The Transit Line That Got Away: Learning From the 28X
The MBTA’s Route 28 bus ranks as the region’s highest-ridership bus route with over 12,000 riders on a typical weekday. When it runs according to schedule, that bus takes about 30 minutes to traverse the 4.1 miles between Mattapan Square and Dudley Square – an average speed of about 8 miles per hour.
The City of Boston is currently gearing up two planning efforts to improve transportation, safety and public spaces on the two major streets where the 28 runs. One planning effort will focus on Blue Hill Avenue between Mattapan Square and Grove Hall in Dorchester, and another will analyze possible time-saving improvements for bus riders on Warren Street, where the 28 joins four other high-ridership routes on their way to Dudley Square Station.
The city reports that, because of traffic congestion, the “average bus rider experiences 20 minutes of longer-than-necessary travel on Warren Street each day.” The vast majority of Warren Street’s bus riders self-identify as people of color, and the current design of the street, which lacks bus lanes or other bus-prioritization features, forces them to waste tens of thousands of hours stuck in traffic every week.
While the city and neighborhood groups consider ways to improve conditions for bus riders on these streets, one failed concept looms large – the state’s 2009 proposal for the “28X,” which would have installed a dedicated busway in the median of Blue Hill Avenue and extensive new bus lanes on Warren Street to become the city’s first “gold standard” bus rapid transit route.
Jim Aloisi was the Massachusetts Secretary of Transportation under Governor Deval Patrick in 2009, and one of the chief proponents of the 28X idea.
“Congress had just passed the stimulus act… They wanted ‘shovel ready’ projects. Typically that would mean road projects. But my criteria was, give me some bold ideas for investing in public transit and equity,” said Aloisi in a phone interview Thursday.
“The planners came back and said we could do BRT (bus rapid transit) on Blue Hill Avenue. For many years people chafed under the idea that Silver Line was characterized as BRT. It’s not true BRT. BRT should have its own dedicated lane, level boarding platforms, traffic signal preemption and all sorts of other things that the Silver Line doesn’t have. On Blue Hill Avenue, it’s such a generously wide, straight road, we decided we could do bus rapid transit right. You could serve people from Mattapan to Dudley Square.”
“The problem we had was, because it was being funded out of the stimulus bill, everything had to move quickly,” continued Aloisi. “Where the city is right now doing an appropriately lengthy outreach project, we just couldn’t do it. We had people who wanted light rail instead, and other people were concerned about changes to the neighborhood, like not being able to double-park any more, or losing the street trees. We tried to give people assurances that we would deal with those issues in a responsible way, but we just didn’t have time.”
In the face of opposition from local legislators, the state withdrew its application for federal funding for the project in November 2009.

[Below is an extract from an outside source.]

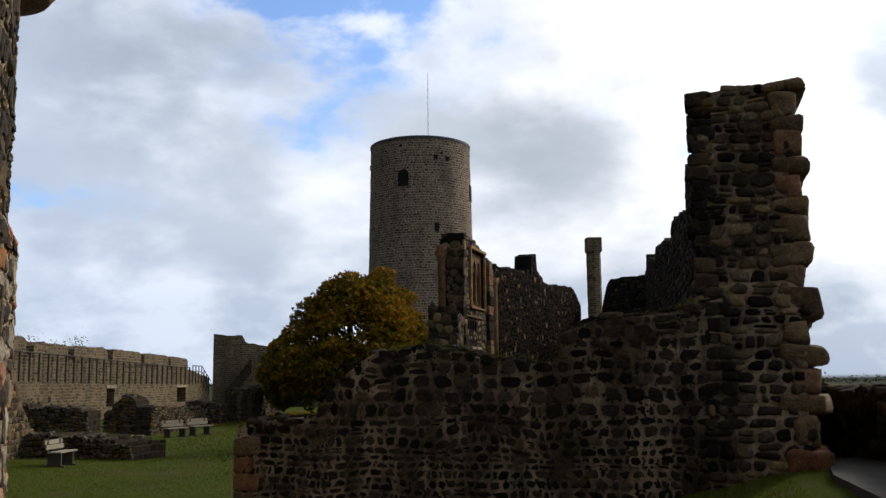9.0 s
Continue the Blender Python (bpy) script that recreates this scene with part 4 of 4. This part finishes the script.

Steve Poftak, the current General Manager of the MBTA, offered his own analysis of the project’s failure in a post-mortem he wrote for the Pioneer Institute in 2009, where he was working at the time. He agreed that the project failed because of its ambitious timeframe, which prevented the state from collecting sufficient neighborhood input. “It’s too bad — this would have been a useful project and great proving ground for BRT concepts,” wrote Poftak at the time.
Aloisi, now a board member of TransitMatters, still strongly believes that the city and the MBTA have a responsibility to improve bus service on Warren Street and Blue Hill Avenue, and he’s hopeful that some of the ideas from the 28X concept might find more traction today.
This time around, he says that the city should take advantage of more public outreach opportunities, focus on bus riders, and work hard to address the neighborhood’s concerns over gentrification – one of the more substantive issues that sank the 28X proposal.
“Many people fear that you’ll improve transit and the public realm to the point where you’ll gentrify the neighborhood and push people out… That happened like brushfire in the South End when the old Washington Street elevated came down. So we’ve got to combine improvements to public transit with assurances – whether rent control, or commitments to build new affordable housing – that we’ll act to prevent the kind of displacement that’s happened in other places.”
“I still think it’s the right thing to do,” says Aloisi. “We’re living in a moment when people are hungry for bus rapid transit. Maybe we were ten years too early. I regret we didn’t do it, but I think we set the stage for some of the conversations that are happening today.”